Eating too much salt contributed to 2.3 million heart-related deaths worldwide in 2010, and 40 percent of those deaths were premature, researchers said.
Fifteen percent of all deaths from heart attacks, stroke and other cardiovascular disease were caused by excessive salt, and most were in lower-income countries, according to a study presented Thursday at an American Heart Association meeting in New Orleans. The United States ranked 19th of the 30 largest countries studied for deaths due to excess salt.
Excess sodium consumption is a global problem: Seventy-five percent of the world’s population eats nearly twice the daily recommended amount of salt, according to a separate study of 187 countries presented at the meeting. The American Heart Association advises limiting sodium to no more than 1,500 milligrams a day.
“National and global public-health measures, such as comprehensive sodium reduction programs, could potentially save millions of lives,” said Dariush Mozaffarian, one of the study’s lead researchers and associate professor of medicine and epidemiology at Brigham and Women’s Hospital and Harvard Medical School.
In the study linking salt and heart deaths, researchers analyzed 247 surveys on sodium consumption by adults from 1990 to 2010 and determined how the levels of salt people were eating affected cardiovascular disease risks. No more than 1,000 milligrams per day of salt was considered ideal.

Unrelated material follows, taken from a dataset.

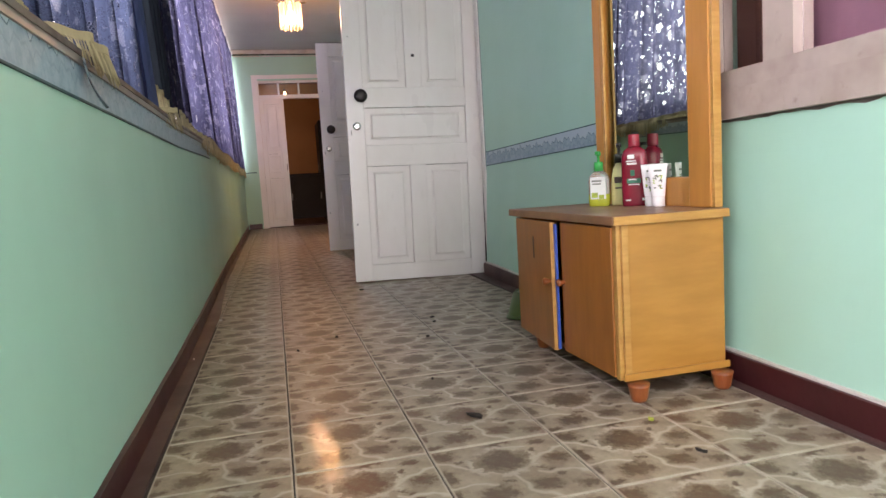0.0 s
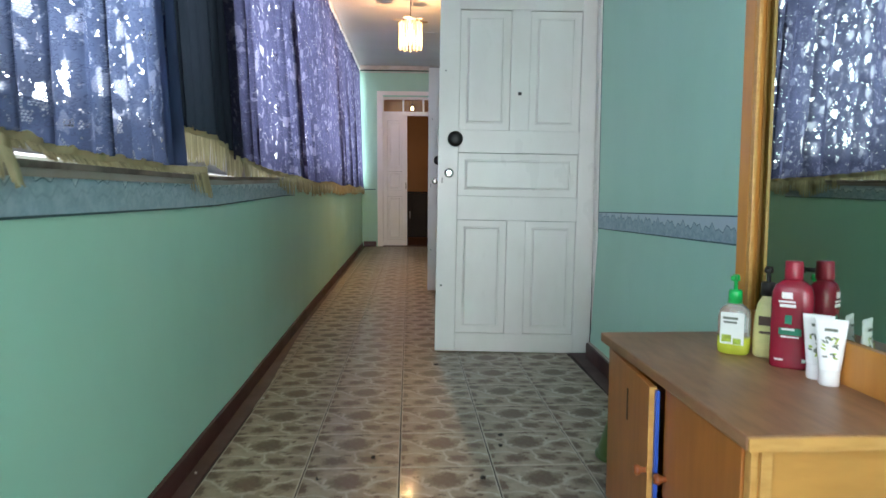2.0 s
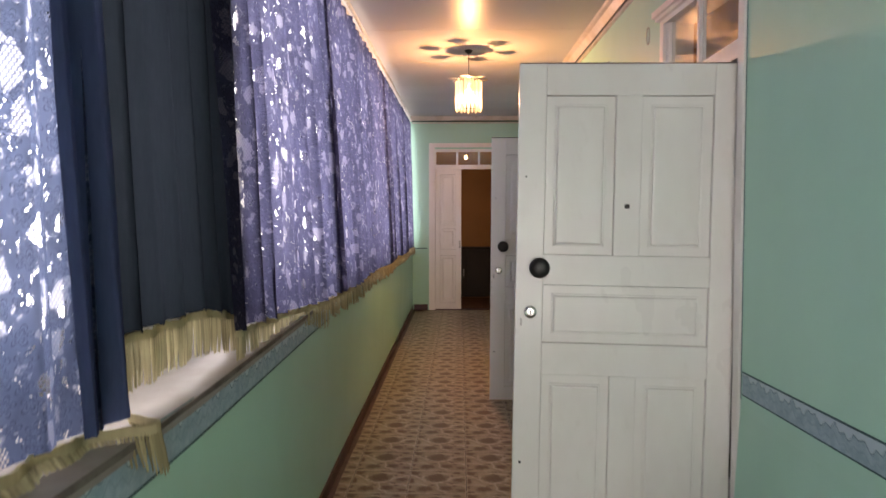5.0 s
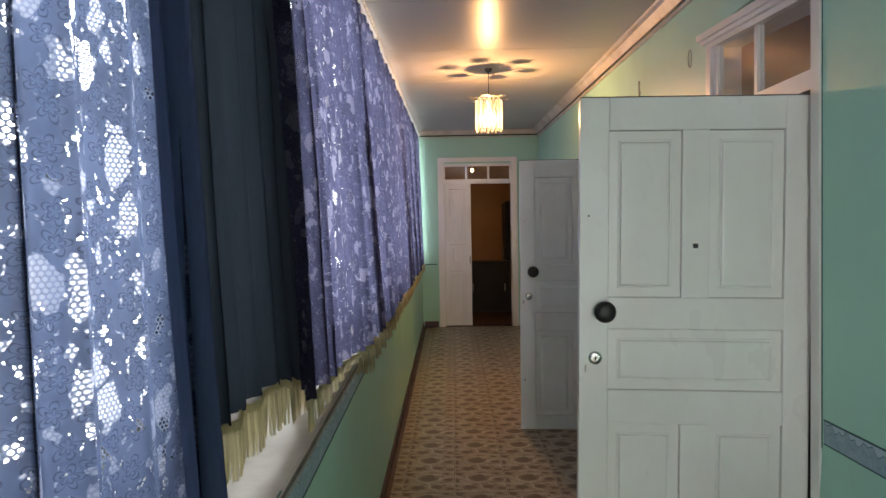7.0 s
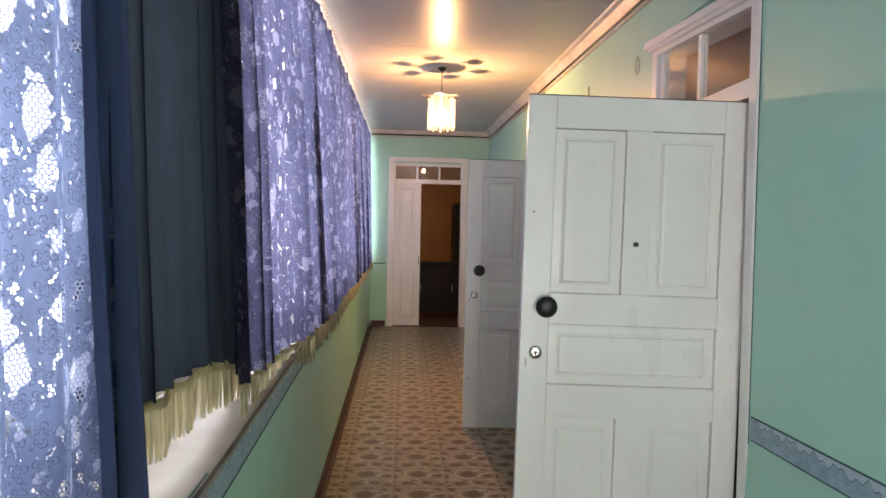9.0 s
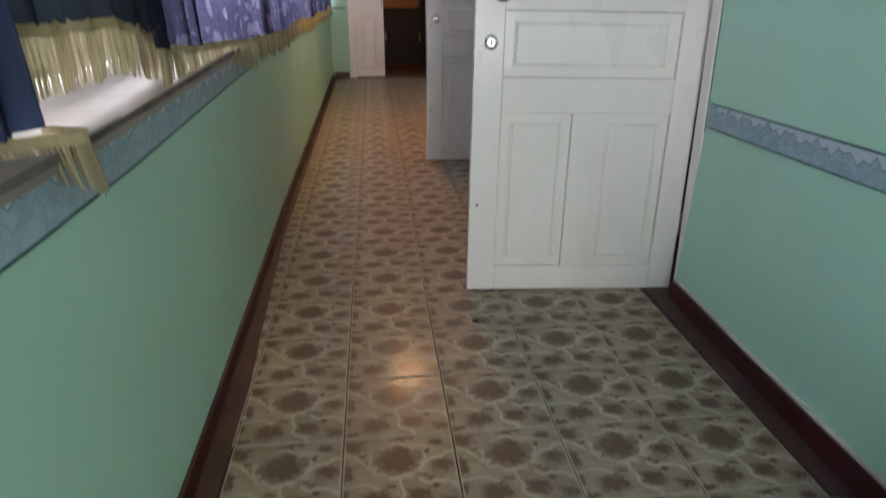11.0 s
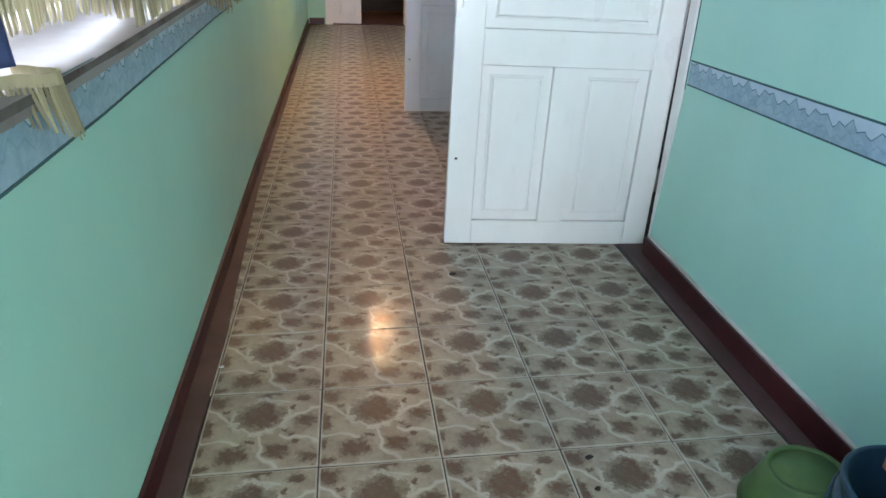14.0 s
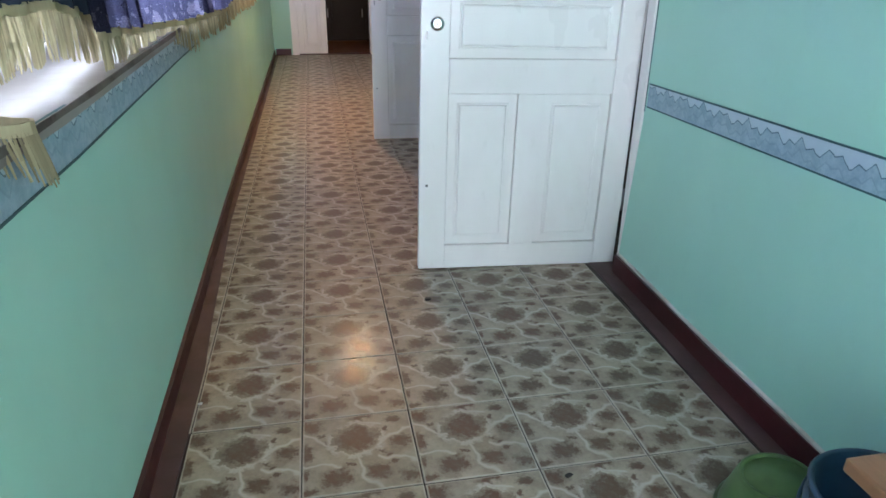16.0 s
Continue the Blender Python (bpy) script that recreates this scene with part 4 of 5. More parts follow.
# ---- the end door and the room beyond ----
def end_door():
    fr = thing("door_frame_3", pose(0, 0, 0), "white door frame with a three-pane transom at the corridor end", "door frame", "", "structure")
    y0, y1 = YF - 0.022, YF + 0.15
    part("jamb", box(FX0 - 0.075, FX0 + 0.025, y0, y1 - 0.17, 0, FTOP + 0.02, 0.004), WHITE, fr)
    part("jamb", box(FX1 - 0.025, FX1 + 0.075, y0, y1 - 0.17, 0, FTOP + 0.02, 0.004), WHITE, fr)
    part("head", box(FX0 - 0.075, FX1 + 0.075, y0 - 0.004, y1 - 0.17, FTOP + 0.0205, FTOP + 0.09, 0.006), WHITE, fr)
    part("lining", box(FX0 + 0.001, FX0 + 0.024, YF - 0.018, y1, 0, FTOP - 0.001), WHITE, fr)
    part("lining", box(FX1 - 0.024, FX1 - 0.001, YF - 0.018, y1, 0, FTOP - 0.001), WHITE, fr)
    part("threshold", box(FX0 + 0.025, FX1 - 0.025, YF - 0.02, y1, 0.001, 0.014), MAROON, fr)
    part("transom_bar", box(FX0 + 0.025, FX1 - 0.025, YF + 0.005, YF + 0.09, 2.26, 2.33, 0.004), WHITE, fr)
    sash = part("transom_sash", box(FX0 + 0.025, FX1 - 0.025, YF + 0.02, YF + 0.06, 2.535, FTOP - 0.002, 0.003), WHITE, fr)
    w = (FX1 - FX0 - 0.05) / 3
    for i in range(4):
        x = FX0 + 0.025 + i * w
        part("muntin", box(max(x - 0.016, FX0 + 0.025), min(x + 0.016, FX1 - 0.025), YF + 0.021, YF + 0.059, 2.331, 2.534), WHITE, sash)
    for i in range(3):
        x = FX0 + 0.025 + i * w
        part("pane", box(x + 0.017, x + w - 0.017, YF + 0.038, YF + 0.042, 2.332, 2.533), PANE, sash)
    W = 0.415
    leaf = thing("door_3", pose(FX0 + 0.027, YF + 0.03, 0.016, 0, 0, 0), "narrow white panelled door leaf, closed", "door", "", "structure")
    zs = (0.10, 0.86, 0.96, 1.29, 1.35, 2.16)
    T = 0.02
    part("stile", box(0, 0.075, -T, T, 0, 2.243, 0.003), WHITE, leaf)
    part("stile", box(W - 0.09, W, -T, T, 0, 2.243, 0.003), WHITE, leaf)
    for a, b in ((0, zs[0]), (zs[1], zs[2]), (zs[3], zs[4]), (zs[5], 2.243)):
        part("rail", box(0.0755, W - 0.0905, -T + 0.0006, T - 0.0006, a, b, 0.002), WHITE, leaf)
    for a, b in ((zs[0], zs[1]), (zs[2], zs[3]), (zs[4], zs[5])):
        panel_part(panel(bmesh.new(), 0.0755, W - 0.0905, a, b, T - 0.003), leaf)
    part("lock_plate", box(W - 0.03, W - 0.015, -T - 0.003, -T, 0.98, 1.1, 0.001), STEEL, leaf)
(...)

Nearly 1 million of the deaths, or 40 percent of the total, happened in people who were 69 years old or younger, according to the study. Sixty percent of the deaths were in men and 40 percent were in women.
Eighty-four percent of the deaths were in low- and middle-income countries. Those with the highest death rates were Ukraine, Russia and Egypt, and the lowest were in Qatar, Kenya and United Arab Emirates.
Global sodium intake from various sources such as prepared food and soy sauce averaged nearly 4,000 milligrams a day in 2010, according to Saman Fahimi, lead author and a visiting scientist at the Harvard School of Public Health. In the U.S., the average intake was about 3,600 milligrams a day.
While the World Health Organization recommends sodium intake of fewer than 2,000 milligrams a day, 181 of 187 countries representing 99 percent of the world’s population exceeded the recommended level.
Consumption of salt starts at a young age. In the U.S., nearly 75 percent of commercial pre-packaged meals and savory snacks for toddlers are high in sodium, according to additional research presented at the meeting. A product was determined to be high in sodium if it had more than 210 milligrams of salt per serving.
Some toddler meals had as much as 630 milligrams per serving, about 40 percent of the 1,500 daily limit recommended by the heart association.
“The less sodium in an infant’s or toddler’s diet, the less he or she may want it when older,” Joyce Maalouf, lead author and fellow at the Centers for Disease Control and Prevention in Atlanta, said in a press release.